Exercise — Extract all lines from the data beneath that include the word "label".

Source data —
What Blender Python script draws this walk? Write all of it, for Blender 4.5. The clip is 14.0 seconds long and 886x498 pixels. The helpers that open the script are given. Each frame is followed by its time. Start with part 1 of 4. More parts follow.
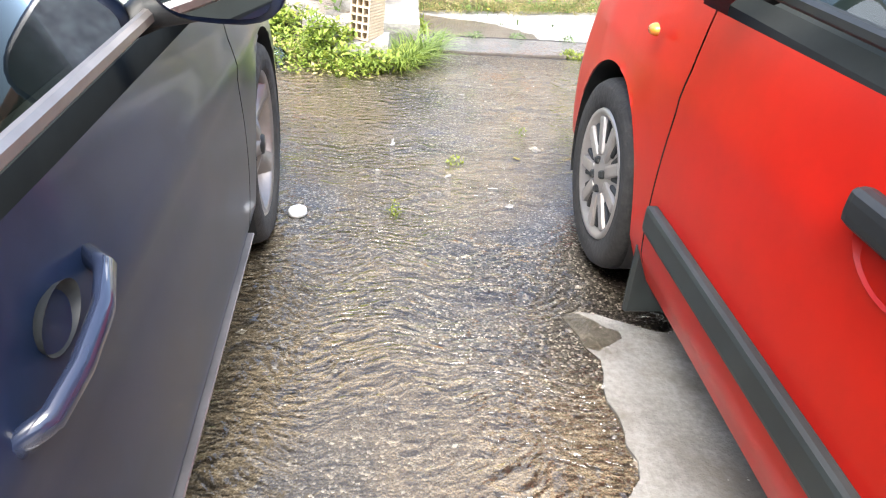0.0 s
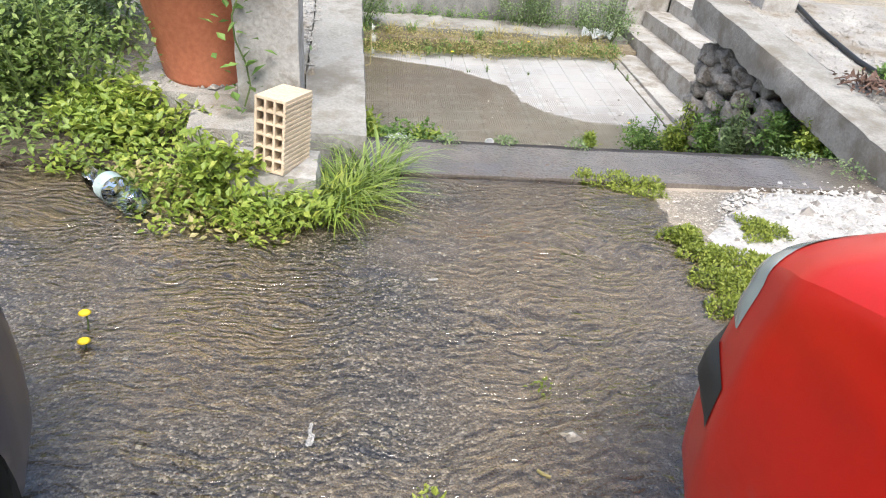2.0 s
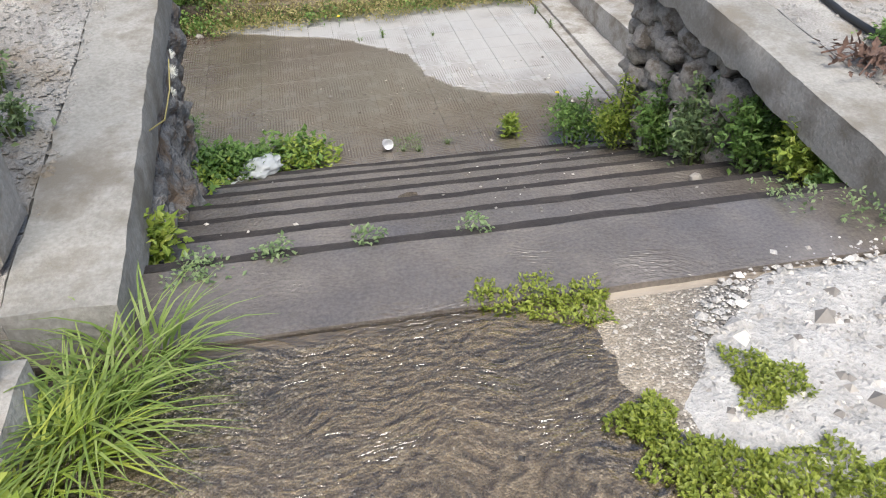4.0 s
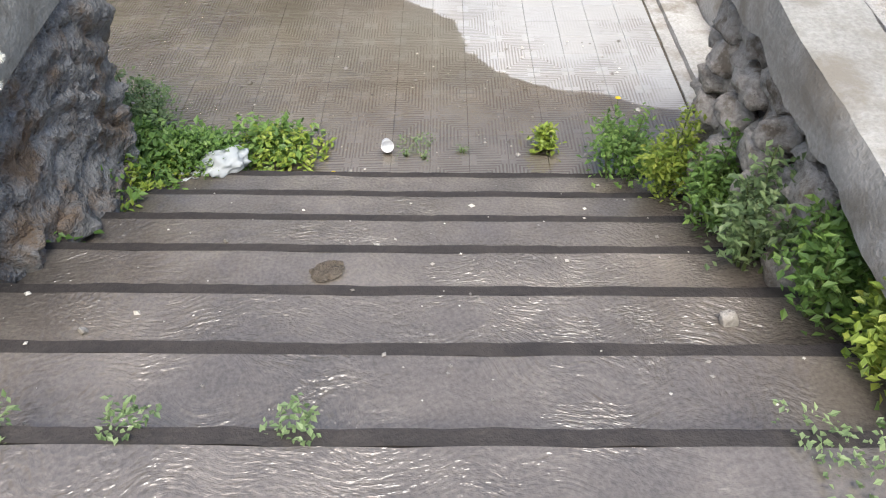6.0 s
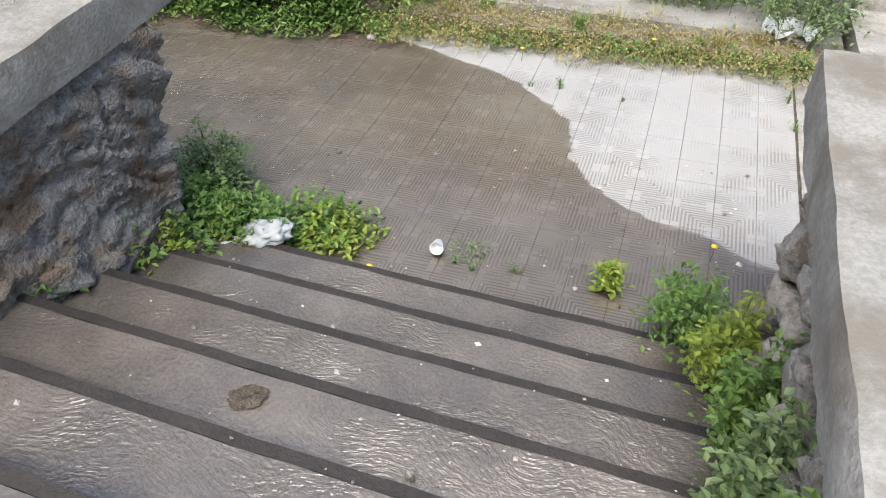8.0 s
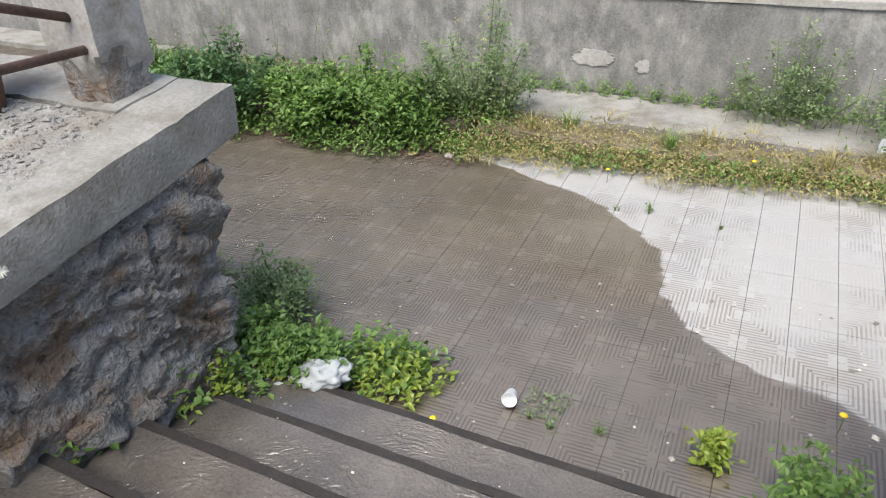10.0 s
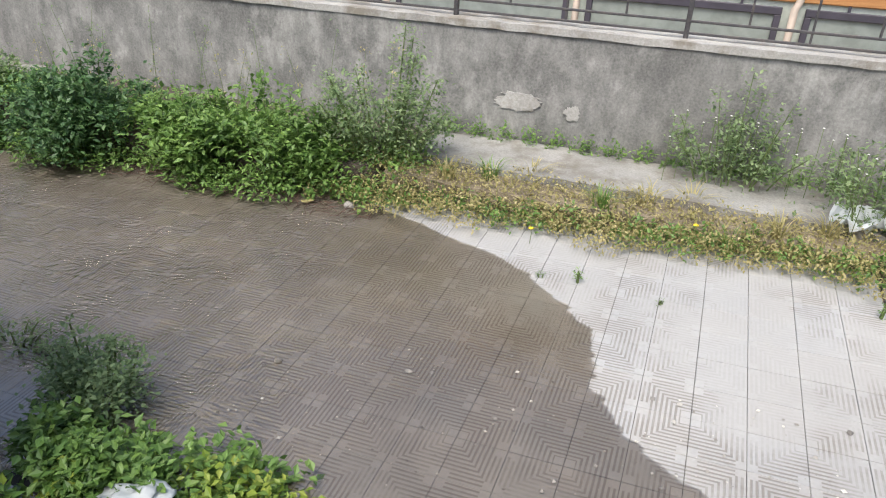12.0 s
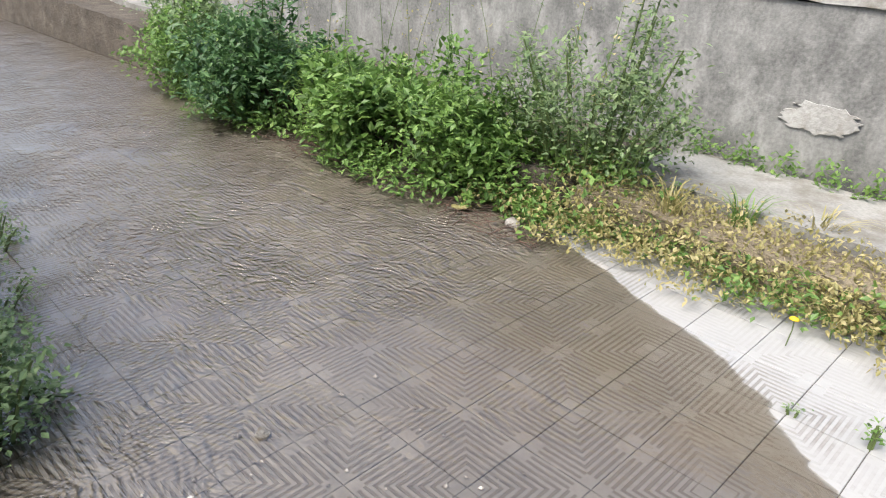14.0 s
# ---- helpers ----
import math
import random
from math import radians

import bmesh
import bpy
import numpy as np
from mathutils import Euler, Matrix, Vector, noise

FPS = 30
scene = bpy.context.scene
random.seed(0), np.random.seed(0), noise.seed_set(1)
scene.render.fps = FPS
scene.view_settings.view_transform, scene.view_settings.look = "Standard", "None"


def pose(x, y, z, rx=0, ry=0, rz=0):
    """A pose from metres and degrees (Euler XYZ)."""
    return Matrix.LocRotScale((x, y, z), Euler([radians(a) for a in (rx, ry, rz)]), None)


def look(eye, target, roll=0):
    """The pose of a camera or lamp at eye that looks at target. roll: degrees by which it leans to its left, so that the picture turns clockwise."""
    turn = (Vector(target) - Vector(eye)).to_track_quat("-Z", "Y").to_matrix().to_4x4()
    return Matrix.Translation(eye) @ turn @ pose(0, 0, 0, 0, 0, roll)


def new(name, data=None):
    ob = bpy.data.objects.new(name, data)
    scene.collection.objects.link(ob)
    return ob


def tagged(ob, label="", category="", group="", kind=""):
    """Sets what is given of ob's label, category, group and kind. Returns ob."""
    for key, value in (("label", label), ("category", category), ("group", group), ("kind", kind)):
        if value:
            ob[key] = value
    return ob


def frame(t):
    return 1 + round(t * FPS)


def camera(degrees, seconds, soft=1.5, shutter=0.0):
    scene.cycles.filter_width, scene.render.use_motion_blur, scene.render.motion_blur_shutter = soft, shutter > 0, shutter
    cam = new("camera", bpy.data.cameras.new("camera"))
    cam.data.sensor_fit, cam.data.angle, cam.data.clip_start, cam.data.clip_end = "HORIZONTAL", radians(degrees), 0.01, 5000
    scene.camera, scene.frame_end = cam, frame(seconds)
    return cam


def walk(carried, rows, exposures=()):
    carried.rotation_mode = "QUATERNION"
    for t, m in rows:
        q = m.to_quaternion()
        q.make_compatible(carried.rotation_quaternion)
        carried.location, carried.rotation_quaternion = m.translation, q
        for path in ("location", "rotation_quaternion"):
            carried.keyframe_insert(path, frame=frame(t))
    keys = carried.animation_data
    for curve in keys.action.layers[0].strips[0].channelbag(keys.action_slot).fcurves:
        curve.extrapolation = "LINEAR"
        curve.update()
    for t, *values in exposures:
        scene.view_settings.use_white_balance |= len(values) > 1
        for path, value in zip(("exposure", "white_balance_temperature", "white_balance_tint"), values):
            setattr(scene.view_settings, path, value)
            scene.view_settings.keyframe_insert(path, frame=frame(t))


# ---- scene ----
cam = camera(65.1, 14.0, soft=1.1)
PATH = [
    (0, (0.800, -0.083, 1.208), (0.901, 1.618, 0.160), 3.7),
    (0.5, (0.810, 0.391, 1.229), (0.903, 2.147, 0.276), 3.5),
    (1, (0.853, 0.824, 1.257), (0.924, 2.583, 0.308), 3.6),
    (1.5, (0.822, 1.235, 1.231), (0.905, 2.999, 0.293), 4.0),
    (2, (0.827, 1.567, 1.230), (1.056, 3.267, 0.202), 5.7),
    (2.5, (0.933, 1.842, 1.247), (1.155, 3.510, 0.165), 3.4),
    (2.7, (0.972, 1.998, 1.267), (1.284, 3.605, 0.117), 3.4),
    (3, (1.002, 2.173, 1.249), (1.407, 3.786, 0.138), 2.7),
    (3.5, (1.131, 2.495, 1.268), (1.568, 4.065, 0.108), -0.7),
    (3.7, (1.217, 2.627, 1.286), (1.615, 4.189, 0.103), -0.6),
    (5.8, (2.010, 3.714, 1.254), (2.124, 5.187, -0.093), 4.7),
    (6, (2.109, 3.796, 1.232), (2.127, 5.245, -0.146), 0.9),
    (6.5, (2.365, 3.941, 1.275), (2.206, 5.441, -0.037), 6.4),
    (7, (2.512, 4.126, 1.246), (2.262, 5.624, -0.054), 6.0),
    (7.2, (2.561, 4.204, 1.246), (2.287, 5.703, -0.050), 4.6),
    (9.3, (2.834, 4.528, 1.229), (2.019, 5.961, 0.097), -0.4),
    (9.5, (2.776, 4.589, 1.216), (1.995, 6.081, 0.137), 0.9),
    (10, (2.612, 4.749, 1.219), (1.846, 6.275, 0.177), -2.4),
    (10.5, (2.539, 4.863, 1.214), (1.788, 6.442, 0.243), 2.7),
    (11, (2.626, 5.077, 1.148), (1.893, 6.719, 0.273), -3.0),
    (11.5, (2.549, 5.240, 1.067), (2.042, 6.966, 0.192), 0.0),
    (12, (2.483, 5.483, 0.931), (1.877, 7.149, 0.004), 2.5),
    (12.5, (2.486, 5.755, 0.849), (1.035, 7.953, -0.426), 2.3),
    (13, (2.470, 6.085, 0.660), (1.470, 7.583, -0.210), 2.2),
    (13.5, (2.376, 6.462, 0.455), (1.298, 7.946, -0.341), 6.0),
    (14, (2.241, 6.873, 0.261), (0.991, 8.180, -0.592), 4.6),
]
walk(cam, [(t, look(eye, target, roll)) for t, eye, target, roll in PATH], [(0, 2.25, 6250, 8), (1.0, 1.77, 6250, 8), (2.0, 1.3, 6250, 8), (3.0, 1.02, 6250, 8), (3.7, 0.92, 6250, 8), (6.3, 1.22, 6250, 8), (9.3, 1.02, 6250, 8), (12.5, 1.0, 6250, 8), (14, 1.3, 6250, 8)])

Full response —
def tagged(ob, label="", category="", group="", kind=""):
    """Sets what is given of ob's label, category, group and kind. Returns ob."""
    for key, value in (("label", label), ("category", category), ("group", group), ("kind", kind)):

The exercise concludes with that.